When I last changed the second patch, I modified the expected result of some cm.get_stats() test. However, I forgot to mark the result "random". You seem to agree that it is indeed random (depending on memory addresses). Hence, I just changed the second patch accordingly.

Apply trac12215_weak_cached_function-sk.patch trac12215_segfault_fixes.patch

nbruin commented 12 years ago
comment:116

Bot's only complaint:

sage -t  -force_lib devel/sage-12215/sage/sat/boolean_polynomials.py # Killed/crashed

I cannot confirm this error on a clean 5.3b2 patched up to #12313. It pretty much has to be some assert failing in polybori, because I think that's the only component called from there.

simon-king-jena commented 12 years ago
comment:117

The log says:

sage -t  -force_lib devel/sage-12215/sage/sat/boolean_polynomials.py
The doctested process was killed by signal 6

Has this anything to do with my patch? What is signal 6?

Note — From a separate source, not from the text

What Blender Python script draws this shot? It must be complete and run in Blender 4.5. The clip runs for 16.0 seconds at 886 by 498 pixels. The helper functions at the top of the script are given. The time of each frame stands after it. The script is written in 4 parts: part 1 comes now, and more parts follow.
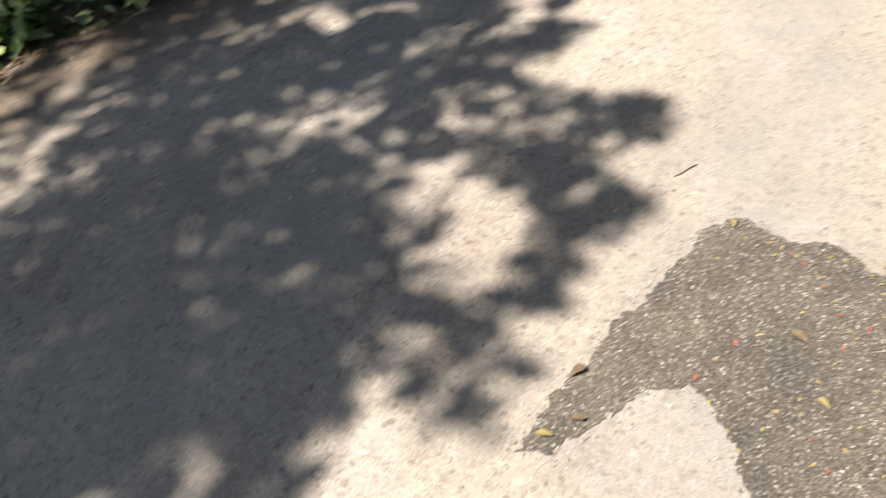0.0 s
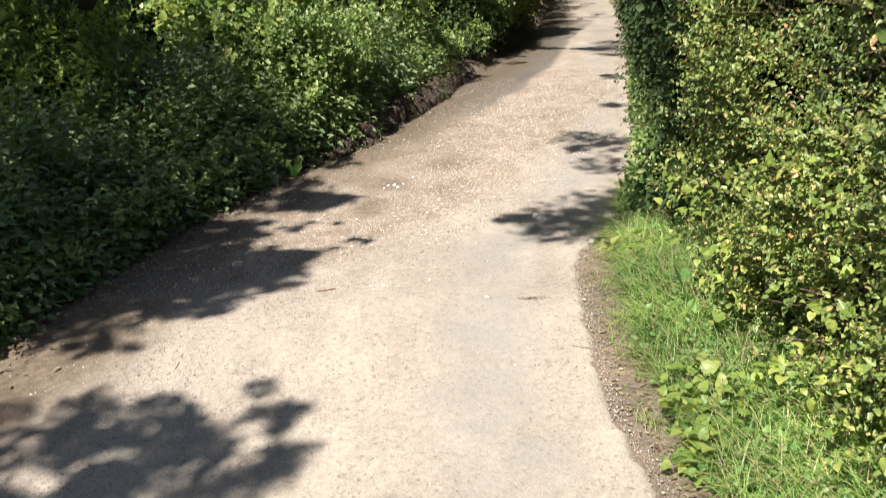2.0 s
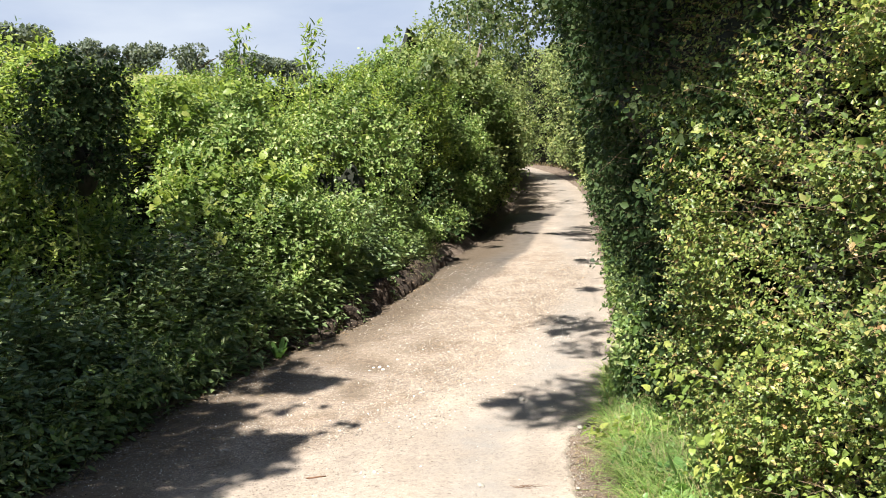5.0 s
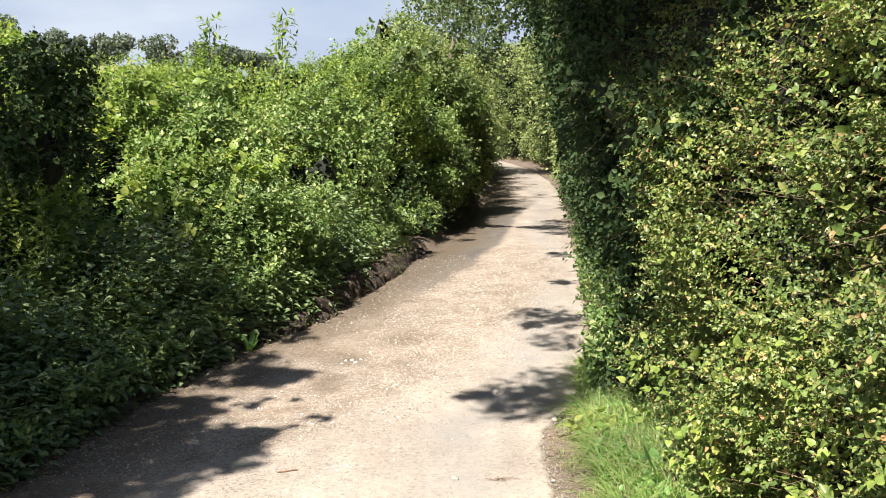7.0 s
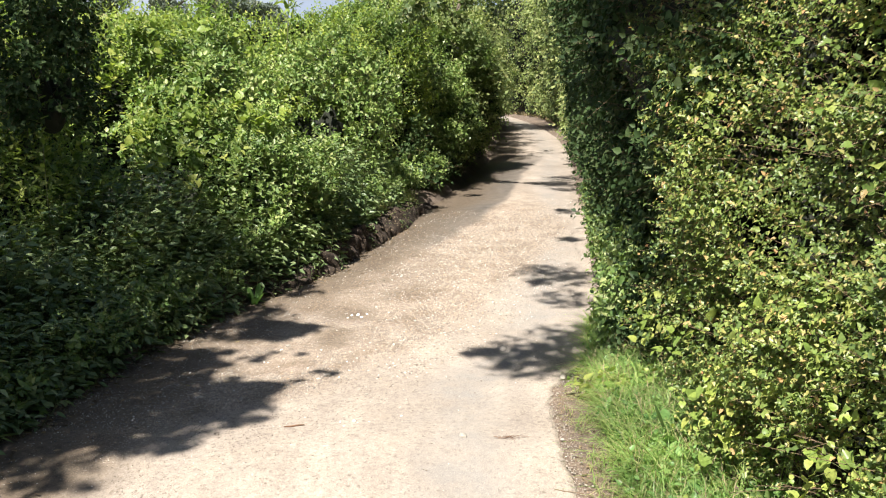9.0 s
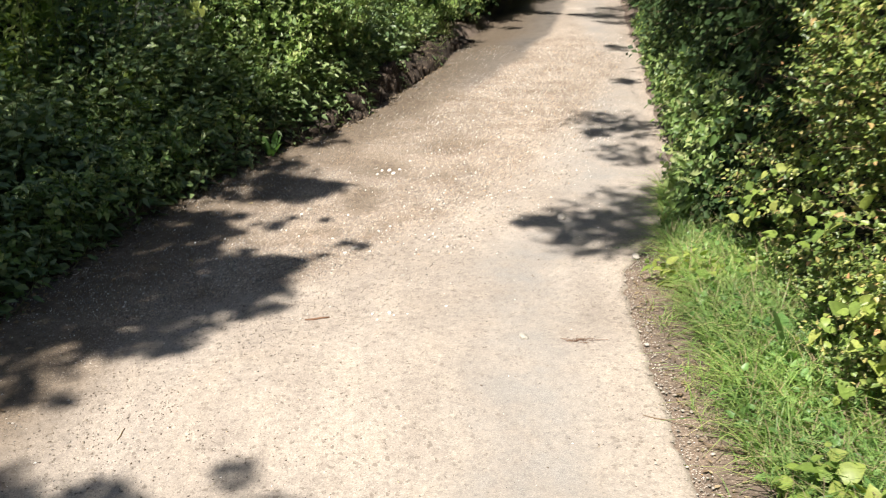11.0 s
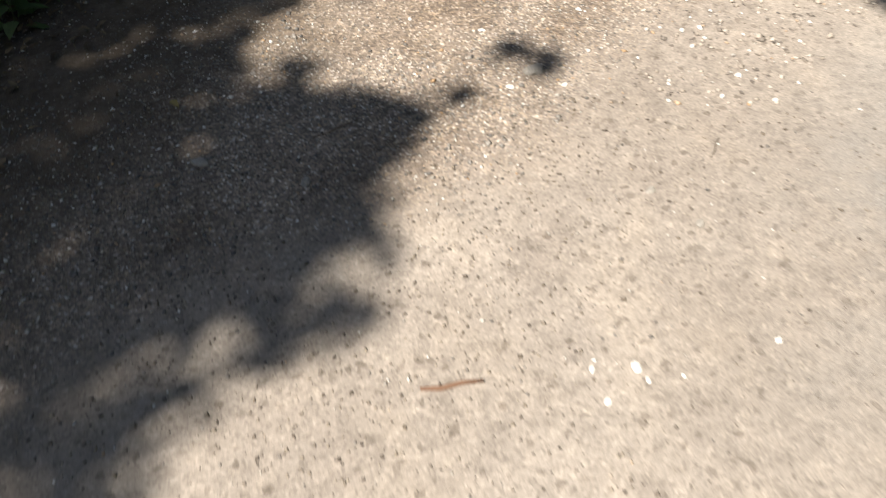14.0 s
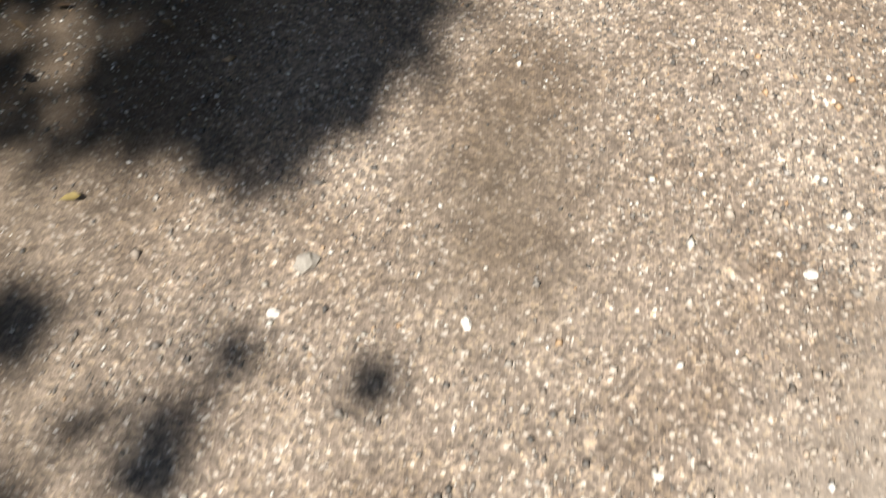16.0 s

nbruin commented 12 years ago

Reviewer: Nils Bruin

jdemeyer commented 12 years ago

Changed dependencies from #11115 #11900 #12645 #11599 #12808 #7980 #11521 #5457 to #11521

simon-king-jena commented 12 years ago
comment:122

There were problems with #715+#11521 on OS X. It is solved by #13447. Hence, moving the dependency...

simon-king-jena commented 12 years ago

Changed dependencies from #11521 to #13447

jdemeyer commented 12 years ago
comment:123

Are the dependencies of this ticket correct, does it really depend on #13447?